Not all post-secondary institutions participate in Perkins and amounts available for Perkins loans may vary. Perkins loan funds are usually awarded to the first students who apply.

Perkins loan borrowers are usually not required to make payments as long as they are enrolled at least half time. A nine-month “Grace Period” is offered after borrowers graduate, leave school, or drop below half-time enrollment status.

Federal Family Education Loan Program (FFELP)
The Federal Family Education Loan Program (FFELP) is by far the largest federal education loan program. Nearly 80% of post-secondary institutions that offer federal loans participate in FFELP due to its long record of reliable service for students and schools. ISM is a participant in FFELP.

Types of FFELP loans include:

Subsidized and Unsubsidized Stafford Loans
PLUS loans for Parents
PLUS loans for Graduate and Professional Students
Consolidation Loans

FFELP Loans are made by private financial institutions and state-based not-for-profit organizations like ISM. Lenders share part of the risk of non-repayment with the federal government. In addition, FFELP guarantor agencies actively assist lenders in encouraging borrowers to repay, offering numerous provisions to assist borrowers who are having difficulty meeting their financial obligations.

Amounts that can be borrowed are based on the how far the borrower has progressed toward completing his/her education.

Federal Stafford Loans
Federal Stafford Loans are available to both undergraduate and graduate students. The current interest rate is fixed at 6.8% and repayment is delayed until six months after the borrower is no longer enrolled on an at least half time basis.

There are two types of Federal Stafford Loans:

Subsidized Stafford Loans

The federal government pays interest on Subsidized Stafford loans when the borrower is enrolled as an at least half time student at an eligible institution, during the borrower's 6-month grace period following enrollment, and during periods when payments are deferred. Eligibility for Subsidized Stafford loans is based on financial need as determined from completion of the FAFSA.

Unsubsidized Stafford Loans

Unsubsidized Stafford loans are offered on the same terms as Subsidized Stafford loans - except the borrower is responsible for paying the accrued interest rather than the government from the moment the loan is disbursed until the loan is paid in full.

A Note on Interest

Many borrowers decide to let interest accrue on their loans while they are in school and have the accrued interest amount added to their balance when repayment begins. While postponing interest payments may save some cash while in school, the borrower's loan balance could be hundreds of dollars more when repayment begins than it would have been if the borrower had been making interest payments each quarter. And, interest during repayment will be charged on the full amount of the loan(including any capitalized interest), which results in even more total interest being paid.

PLUS Loans for Parents
PLUS loans are offered to parents of dependent undergraduate students. Parents can borrow up to the total cost of their dependent student's education less other aid the student has received.
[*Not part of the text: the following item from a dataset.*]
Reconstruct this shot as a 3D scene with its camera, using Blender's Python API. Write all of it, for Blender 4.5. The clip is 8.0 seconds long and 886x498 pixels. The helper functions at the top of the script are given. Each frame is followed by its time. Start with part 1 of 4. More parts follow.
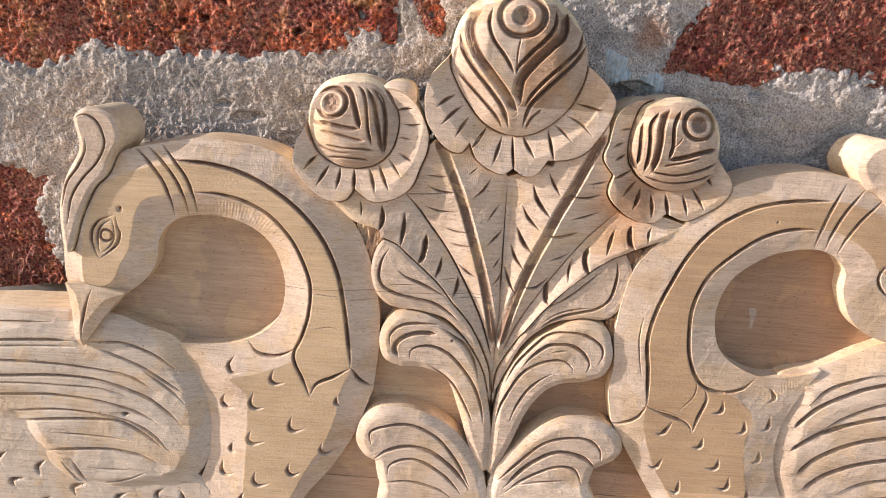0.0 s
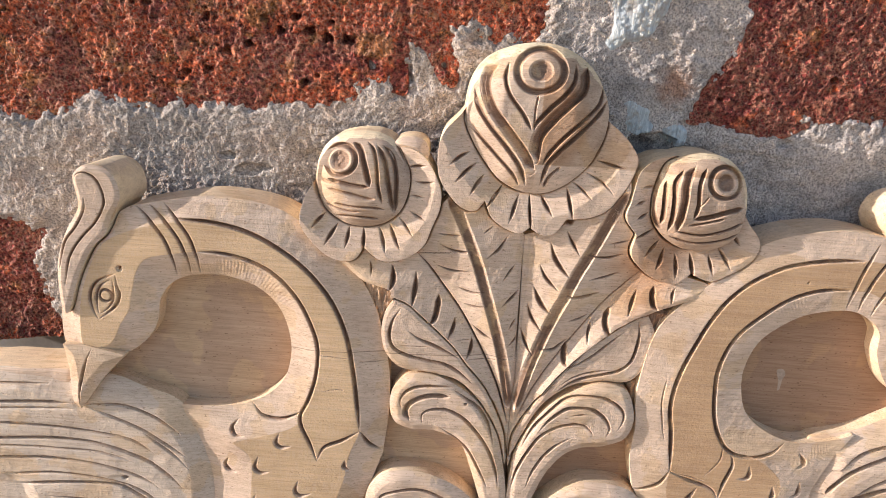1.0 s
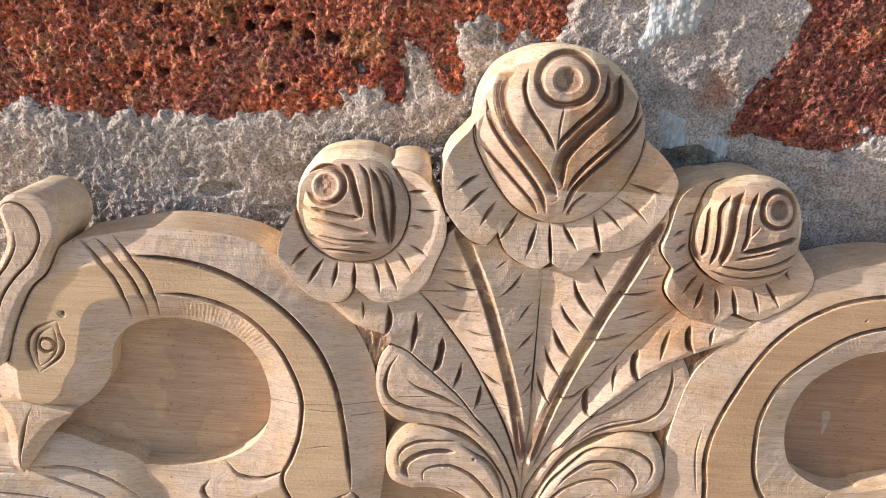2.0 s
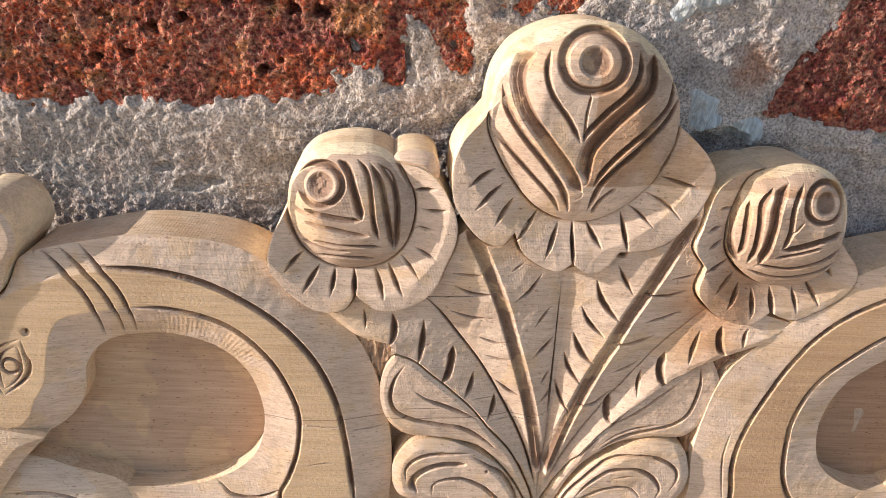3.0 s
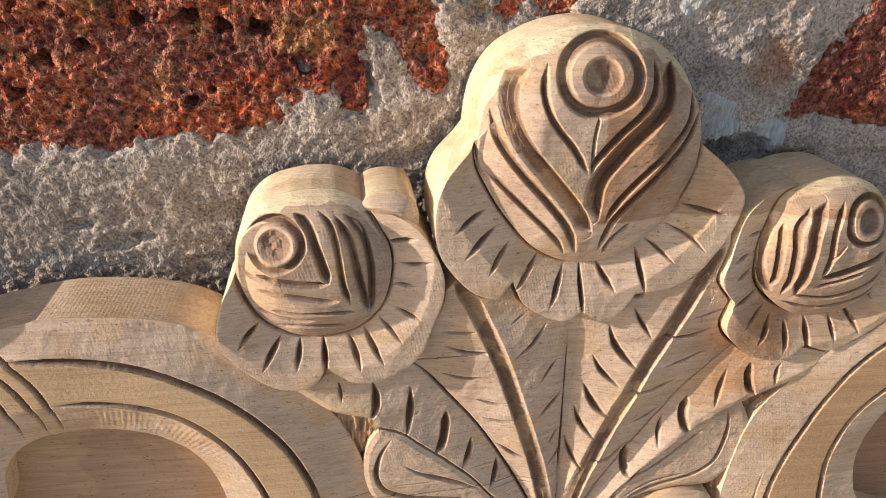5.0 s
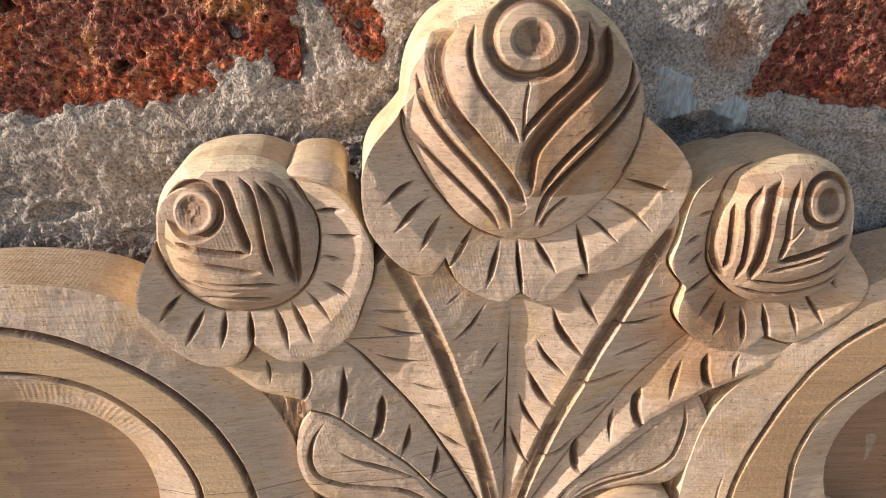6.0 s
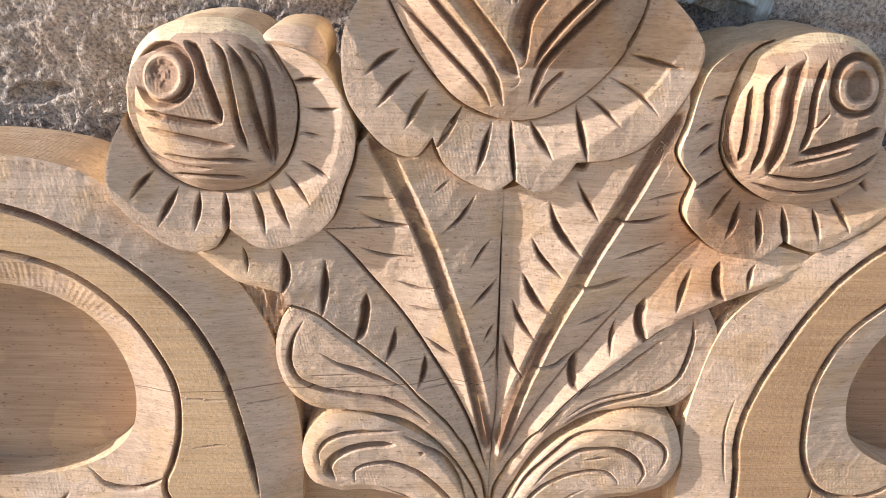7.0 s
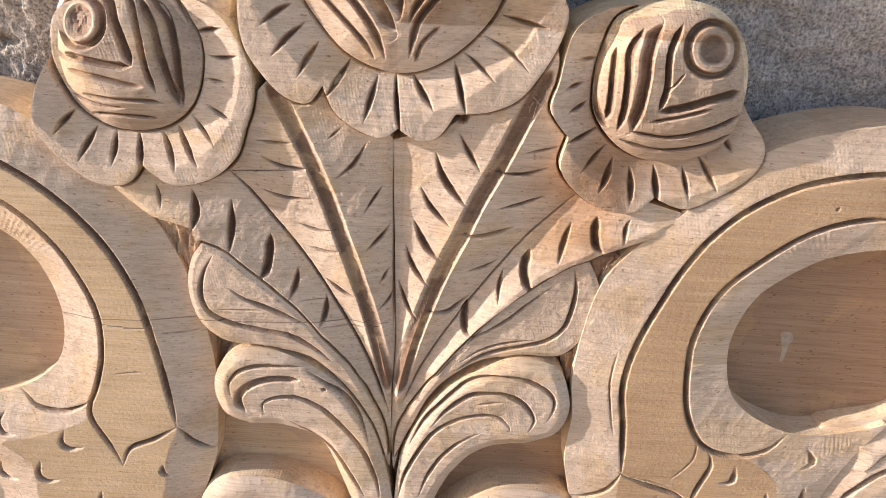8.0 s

PLUS loan repayment begins within 60 days after the loan is fully disbursed, although many FFELP lenders, including ISM, give parents the option to delay payments until the student completes school, usually with a four year maximum.

Even though parents may be able to delay making payments, interest will continue to accrue on the loan. At the current interest rate of 8.5%, significant amounts of interest could build up over a four-year school period. And if interest is added to the loan balance at the time payments begin, the borrower will pay more total interest over the life of the loan.

In addition to the usual eligibility requirements for all federal loans, parent borrowers are required to prove they are credit-worthy through a credit check. Acceptable credit standards are determined by the government. Like student borrowers, parent borrowers have several options in repaying their loans.

As with all federal loans, PLUS loans must be repaid.

Federal PLUS Loans for Graduate and Professional Students
Graduate and Professional students are now eligible to borrow up to the full cost of attendance less other financial aid. Terms for Graduate PLUS loans are similar to Parent PLUS loans including the requirement that the student is creditworthy.

Even though Graduate and Professional students may be able to delay making payments, interest will continue to accrue on the loan from the moment the loan is fully disbursed until it is paid in full. At the current interest rate of 8.5%, significant amounts of interest can build up over a four-year school period. And if interest is added to the loan balance at the time payments begin, the borrower will pay more total interest over the life of the loan. Like parent borrowers, graduate and professional borrowers have several options in repaying their loans. As with all federal loans, Graduate PLUS loans must be repaid.

ISM Borrower Benefits
Borrower Benefits are offerings from lenders to lower the cost of a student's loan(s). As Indiana's designated not-for-profit student loan provider, ISM has the opportunity to give back to the community. It is our mission to make college attendance more affordable for students.
ISM is committed to providing programs and benefits that help make education more affordable. ISM and its Lending Partners reserve the right to modify programs and benefits and their availability from time to time. Please check with ISM customer service at 1-888-476-2002 if you have questions about your eligibility for specific borrower benefits.

Stafford and PLUS Loan Benefits
Interest rate reductions are offered when the borrower elects to have their monthly payment automatically withdrawn from their checking or savings account.